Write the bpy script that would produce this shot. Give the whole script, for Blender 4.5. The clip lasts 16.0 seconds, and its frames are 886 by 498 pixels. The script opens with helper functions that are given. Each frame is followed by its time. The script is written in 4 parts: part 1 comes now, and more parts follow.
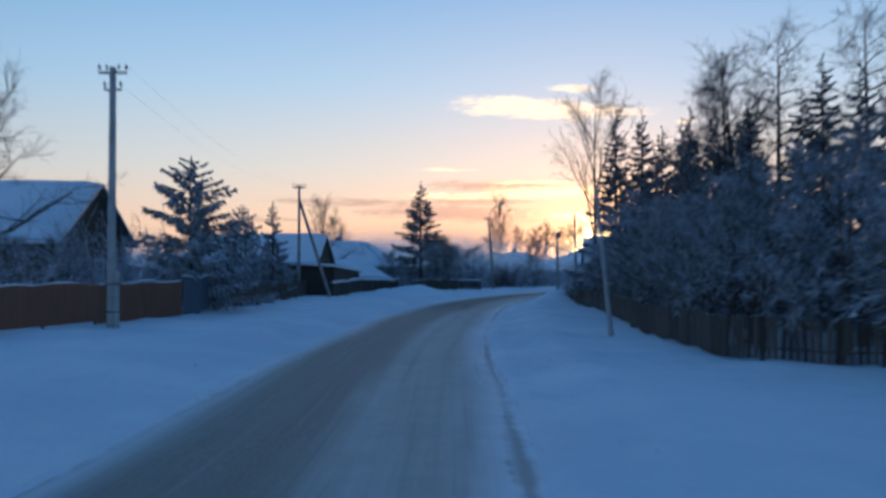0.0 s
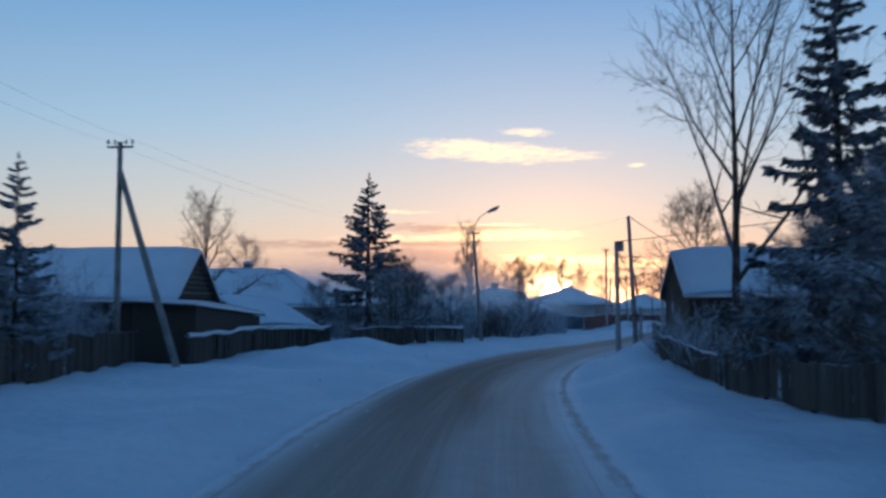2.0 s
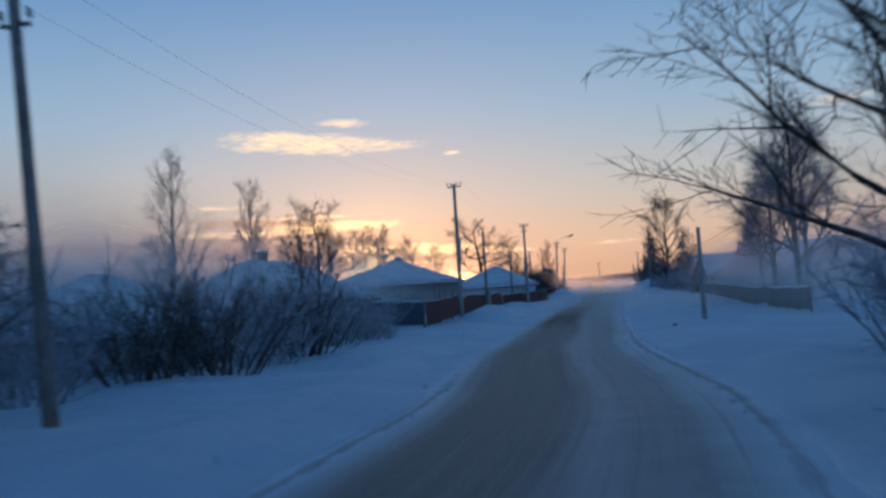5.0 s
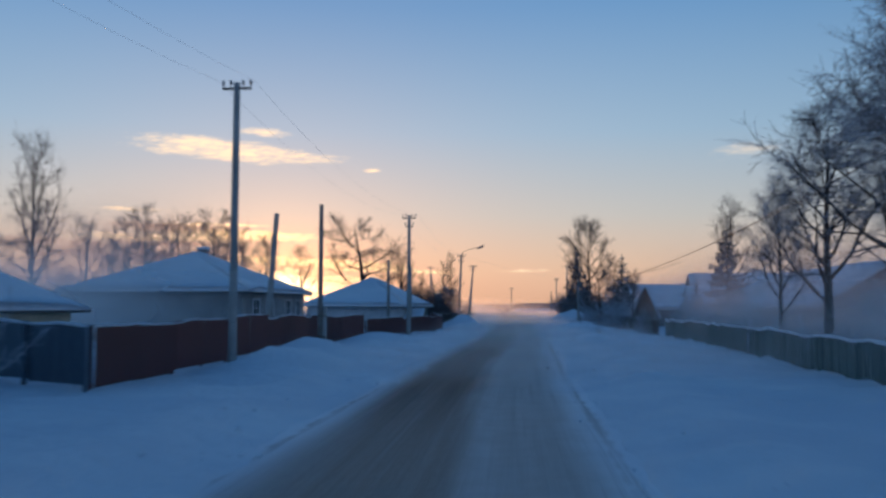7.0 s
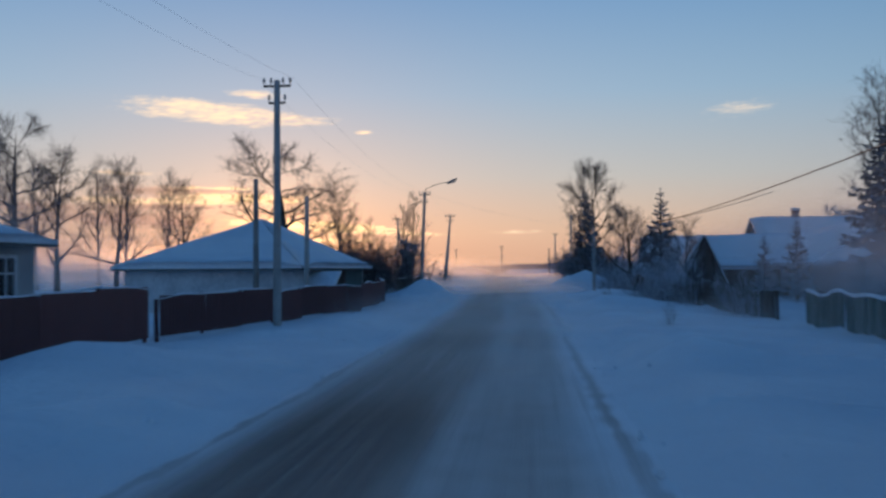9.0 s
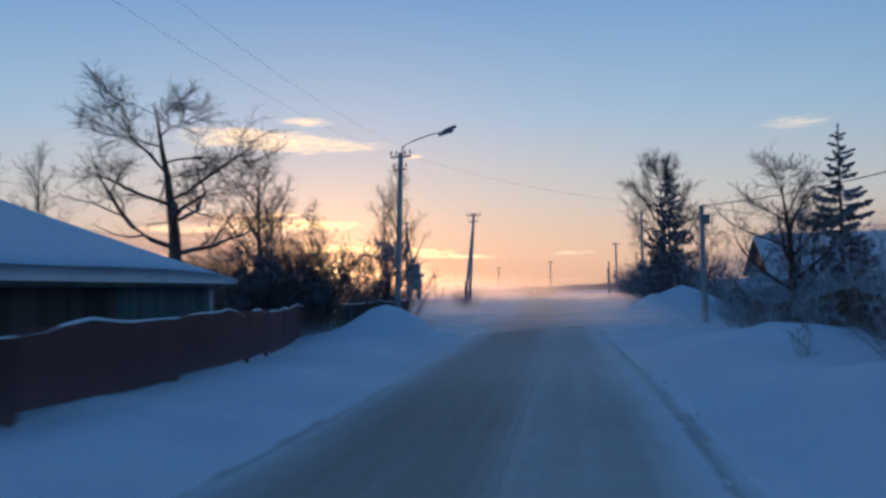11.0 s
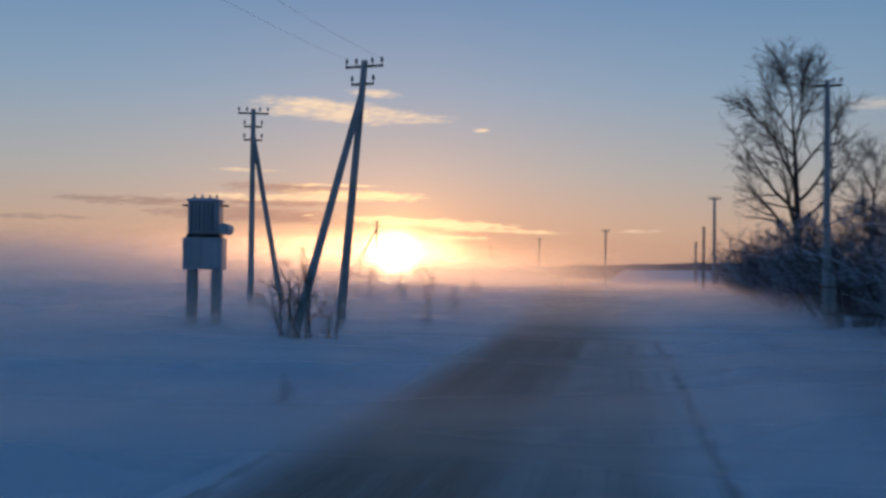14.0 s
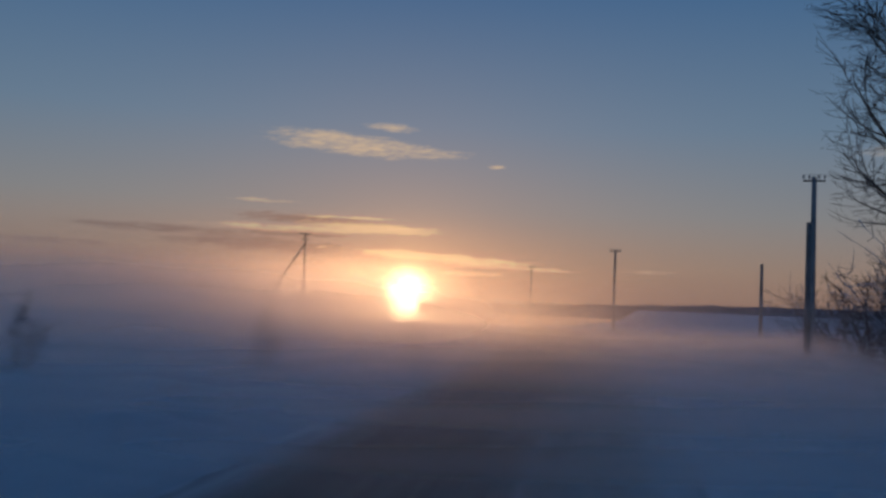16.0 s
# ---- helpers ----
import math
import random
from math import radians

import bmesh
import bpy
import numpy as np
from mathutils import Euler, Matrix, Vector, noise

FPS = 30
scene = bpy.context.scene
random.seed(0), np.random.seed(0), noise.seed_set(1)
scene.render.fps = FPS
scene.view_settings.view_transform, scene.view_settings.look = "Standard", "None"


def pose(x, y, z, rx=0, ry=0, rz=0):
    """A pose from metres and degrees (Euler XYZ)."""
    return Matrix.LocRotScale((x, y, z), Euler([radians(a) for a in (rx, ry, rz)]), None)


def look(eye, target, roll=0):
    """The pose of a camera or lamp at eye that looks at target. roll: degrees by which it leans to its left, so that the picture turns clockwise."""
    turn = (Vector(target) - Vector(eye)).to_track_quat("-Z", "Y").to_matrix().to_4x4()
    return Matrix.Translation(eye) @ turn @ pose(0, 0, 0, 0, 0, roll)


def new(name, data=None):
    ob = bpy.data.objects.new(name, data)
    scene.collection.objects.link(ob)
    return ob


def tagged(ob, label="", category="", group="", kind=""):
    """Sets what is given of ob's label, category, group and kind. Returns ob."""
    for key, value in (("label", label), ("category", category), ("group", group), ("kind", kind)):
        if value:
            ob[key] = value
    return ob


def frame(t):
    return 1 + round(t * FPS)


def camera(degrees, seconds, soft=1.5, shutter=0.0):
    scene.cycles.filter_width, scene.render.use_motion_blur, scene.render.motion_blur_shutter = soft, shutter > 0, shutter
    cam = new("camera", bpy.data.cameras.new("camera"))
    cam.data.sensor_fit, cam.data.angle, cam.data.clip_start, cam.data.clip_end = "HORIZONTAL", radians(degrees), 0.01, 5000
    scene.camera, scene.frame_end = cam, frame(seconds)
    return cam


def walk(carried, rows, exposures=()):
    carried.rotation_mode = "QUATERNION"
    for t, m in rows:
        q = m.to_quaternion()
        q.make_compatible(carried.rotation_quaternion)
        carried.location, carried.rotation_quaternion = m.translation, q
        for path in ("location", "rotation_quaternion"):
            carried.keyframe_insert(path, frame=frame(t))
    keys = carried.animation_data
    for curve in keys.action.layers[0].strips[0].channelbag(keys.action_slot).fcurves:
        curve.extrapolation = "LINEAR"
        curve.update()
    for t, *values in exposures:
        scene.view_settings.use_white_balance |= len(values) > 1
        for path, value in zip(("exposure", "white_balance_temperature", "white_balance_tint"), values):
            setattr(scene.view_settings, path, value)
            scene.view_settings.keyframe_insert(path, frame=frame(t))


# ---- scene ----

cam = camera(52.2, 16.0, soft=2.8, shutter=0.4)
PATH = [
    (0, (29.402, -86.627, 3.249), (28.514, -84.835, 3.277), 0.1),
    (0.5, (25.558, -79.841, 3.147), (24.678, -78.047, 3.076), -0.2),
    (1, (21.816, -72.994, 2.905), (21.042, -71.151, 2.967), 1.0),
    (1.5, (18.496, -65.953, 2.864), (17.715, -64.116, 2.989), 0.3),
    (2, (15.264, -58.864, 2.921), (14.468, -57.033, 3.042), 0.0),
    (2.5, (13.113, -51.961, 2.790), (12.395, -50.101, 2.938), 0.4),
    (3, (10.612, -45.092, 2.624), (9.940, -43.215, 2.785), -0.7),
    (3.5, (8.431, -38.413, 2.439), (7.833, -36.513, 2.620), 0.0),
    (4, (6.557, -31.874, 2.277), (6.104, -29.929, 2.373), -3.0),
    (4.2, (5.874, -29.265, 2.231), (5.432, -27.317, 2.316), -3.8),
    (6.3, (1.962, 1.519, 2.289), (1.636, 3.487, 2.438), -1.0),
    (6.5, (1.951, 4.409, 2.092), (1.654, 6.381, 2.254), -0.4),
    (7, (1.817, 12.204, 2.079), (1.581, 14.186, 2.207), 0.2),
    (7.5, (1.675, 20.272, 2.125), (1.317, 22.23, 2.317), -0.7),
    (8, (1.445, 28.442, 2.077), (1.226, 30.429, 2.143), -2.3),
    (8.2, (1.392, 31.474, 2.178), (1.214, 33.466, 2.218), -1.1),
    (10.3, (0.438, 62.178, 1.797), (0.138, 64.152, 1.915), 1.2),
    (10.5, (0.465, 65.25, 1.801), (0.173, 67.219, 1.992), 0.9),
    (11, (0.302, 72.812, 1.769), (-0.031, 74.782, 1.864), -1.2),
    (11.5, (0.151, 81.067, 1.864), (-0.177, 83.038, 1.962), 0.0),
    (12, (-0.012, 89.622, 1.92), (-0.279, 91.604, 1.915), -0.4),
    (12.5, (-0.255, 98.077, 2.005), (-0.666, 100.029, 2.156), 0.8),
    (13, (-0.547, 106.638, 2.123), (-0.916, 108.603, 2.18), -1.0),
    (13.5, (-0.845, 114.843, 2.13), (-1.236, 116.803, 2.219), -0.6),
    (14, (-0.966, 122.786, 2.151), (-1.439, 124.729, 2.189), 0.7),
    (14.5, (-1.077, 130.526, 2.164), (-1.695, 132.422, 2.311), 2.1),
    (15, (-1.531, 138.376, 2.072), (-2.167, 140.268, 2.201), 1.3),
    (15.5, (-2.231, 146.997, 2.04), (-2.795, 148.914, 2.119), 0.4),
    (16, (-2.658, 156.321, 1.888), (-3.16, 158.254, 2.003), 2.4),
]
EXPOSURES = [(0, 0.25, 6550, 8), (1.2, 0.2, 6600, 8), (2.5, 0.0, 6650, 8), (4.0, -0.25, 6500, 8), (6.5, -0.15, 6550, 8), (8.2, -0.25, 6550, 8), (11.0, -0.1, 6450, 9), (12.0, -0.2, 6500, 10), (13.0, -0.35, 6550, 10), (14.0, -0.6, 6400, 10), (15.0, -1.03, 6250, 10), (16.0, -1.45, 6100, 10)]
walk(cam, [(t, look(eye, target, roll)) for t, eye, target, roll in PATH], EXPOSURES)
scene.cycles.transparent_max_bounces = 128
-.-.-
— Problem statement —
Copy out each line word for word, please, skipping the images.

— The response —
Write the bpy script that would produce this shot. Give the whole script, for Blender 4.5. The clip lasts 16.0 seconds, and its frames are 886 by 498 pixels. The script opens with helper functions that are given. Each frame is followed by its time. The script is written in 4 parts: part 1 comes now, and more parts follow.
0.0 s
2.0 s
5.0 s
7.0 s
9.0 s
11.0 s
14.0 s
16.0 s
# ---- helpers ----
import math
import random
from math import radians

import bmesh
import bpy
import numpy as np
from mathutils import Euler, Matrix, Vector, noise

FPS = 30
scene = bpy.context.scene
random.seed(0), np.random.seed(0), noise.seed_set(1)
scene.render.fps = FPS
scene.view_settings.view_transform, scene.view_settings.look = "Standard", "None"


def pose(x, y, z, rx=0, ry=0, rz=0):
    """A pose from metres and degrees (Euler XYZ)."""
    return Matrix.LocRotScale((x, y, z), Euler([radians(a) for a in (rx, ry, rz)]), None)


def look(eye, target, roll=0):
    """The pose of a camera or lamp at eye that looks at target. roll: degrees by which it leans to its left, so that the picture turns clockwise."""
    turn = (Vector(target) - Vector(eye)).to_track_quat("-Z", "Y").to_matrix().to_4x4()
    return Matrix.Translation(eye) @ turn @ pose(0, 0, 0, 0, 0, roll)


def new(name, data=None):
    ob = bpy.data.objects.new(name, data)
    scene.collection.objects.link(ob)
    return ob


def tagged(ob, label="", category="", group="", kind=""):
    """Sets what is given of ob's label, category, group and kind. Returns ob."""
    for key, value in (("label", label), ("category", category), ("group", group), ("kind", kind)):
        if value:
            ob[key] = value
    return ob


def frame(t):
    return 1 + round(t * FPS)


def camera(degrees, seconds, soft=1.5, shutter=0.0):
    scene.cycles.filter_width, scene.render.use_motion_blur, scene.render.motion_blur_shutter = soft, shutter > 0, shutter
    cam = new("camera", bpy.data.cameras.new("camera"))
    cam.data.sensor_fit, cam.data.angle, cam.data.clip_start, cam.data.clip_end = "HORIZONTAL", radians(degrees), 0.01, 5000
    scene.camera, scene.frame_end = cam, frame(seconds)
    return cam


def walk(carried, rows, exposures=()):
    carried.rotation_mode = "QUATERNION"
    for t, m in rows:
        q = m.to_quaternion()
        q.make_compatible(carried.rotation_quaternion)
        carried.location, carried.rotation_quaternion = m.translation, q
        for path in ("location", "rotation_quaternion"):
            carried.keyframe_insert(path, frame=frame(t))
    keys = carried.animation_data
    for curve in keys.action.layers[0].strips[0].channelbag(keys.action_slot).fcurves:
        curve.extrapolation = "LINEAR"
        curve.update()
    for t, *values in exposures:
        scene.view_settings.use_white_balance |= len(values) > 1
        for path, value in zip(("exposure", "white_balance_temperature", "white_balance_tint"), values):
            setattr(scene.view_settings, path, value)
            scene.view_settings.keyframe_insert(path, frame=frame(t))


# ---- scene ----

cam = camera(52.2, 16.0, soft=2.8, shutter=0.4)
PATH = [
    (0, (29.402, -86.627, 3.249), (28.514, -84.835, 3.277), 0.1),
    (0.5, (25.558, -79.841, 3.147), (24.678, -78.047, 3.076), -0.2),
    (1, (21.816, -72.994, 2.905), (21.042, -71.151, 2.967), 1.0),
    (1.5, (18.496, -65.953, 2.864), (17.715, -64.116, 2.989), 0.3),
    (2, (15.264, -58.864, 2.921), (14.468, -57.033, 3.042), 0.0),
    (2.5, (13.113, -51.961, 2.790), (12.395, -50.101, 2.938), 0.4),
    (3, (10.612, -45.092, 2.624), (9.940, -43.215, 2.785), -0.7),
    (3.5, (8.431, -38.413, 2.439), (7.833, -36.513, 2.620), 0.0),
    (4, (6.557, -31.874, 2.277), (6.104, -29.929, 2.373), -3.0),
    (4.2, (5.874, -29.265, 2.231), (5.432, -27.317, 2.316), -3.8),
    (6.3, (1.962, 1.519, 2.289), (1.636, 3.487, 2.438), -1.0),
    (6.5, (1.951, 4.409, 2.092), (1.654, 6.381, 2.254), -0.4),
    (7, (1.817, 12.204, 2.079), (1.581, 14.186, 2.207), 0.2),
    (7.5, (1.675, 20.272, 2.125), (1.317, 22.23, 2.317), -0.7),
    (8, (1.445, 28.442, 2.077), (1.226, 30.429, 2.143), -2.3),
    (8.2, (1.392, 31.474, 2.178), (1.214, 33.466, 2.218), -1.1),
    (10.3, (0.438, 62.178, 1.797), (0.138, 64.152, 1.915), 1.2),
    (10.5, (0.465, 65.25, 1.801), (0.173, 67.219, 1.992), 0.9),
    (11, (0.302, 72.812, 1.769), (-0.031, 74.782, 1.864), -1.2),
    (11.5, (0.151, 81.067, 1.864), (-0.177, 83.038, 1.962), 0.0),
    (12, (-0.012, 89.622, 1.92), (-0.279, 91.604, 1.915), -0.4),
    (12.5, (-0.255, 98.077, 2.005), (-0.666, 100.029, 2.156), 0.8),
    (13, (-0.547, 106.638, 2.123), (-0.916, 108.603, 2.18), -1.0),
    (13.5, (-0.845, 114.843, 2.13), (-1.236, 116.803, 2.219), -0.6),
    (14, (-0.966, 122.786, 2.151), (-1.439, 124.729, 2.189), 0.7),
    (14.5, (-1.077, 130.526, 2.164), (-1.695, 132.422, 2.311), 2.1),
    (15, (-1.531, 138.376, 2.072), (-2.167, 140.268, 2.201), 1.3),
    (15.5, (-2.231, 146.997, 2.04), (-2.795, 148.914, 2.119), 0.4),
    (16, (-2.658, 156.321, 1.888), (-3.16, 158.254, 2.003), 2.4),
]
EXPOSURES = [(0, 0.25, 6550, 8), (1.2, 0.2, 6600, 8), (2.5, 0.0, 6650, 8), (4.0, -0.25, 6500, 8), (6.5, -0.15, 6550, 8), (8.2, -0.25, 6550, 8), (11.0, -0.1, 6450, 9), (12.0, -0.2, 6500, 10), (13.0, -0.35, 6550, 10), (14.0, -0.6, 6400, 10), (15.0, -1.03, 6250, 10), (16.0, -1.45, 6100, 10)]
walk(cam, [(t, look(eye, target, roll)) for t, eye, target, roll in PATH], EXPOSURES)
scene.cycles.transparent_max_bounces = 128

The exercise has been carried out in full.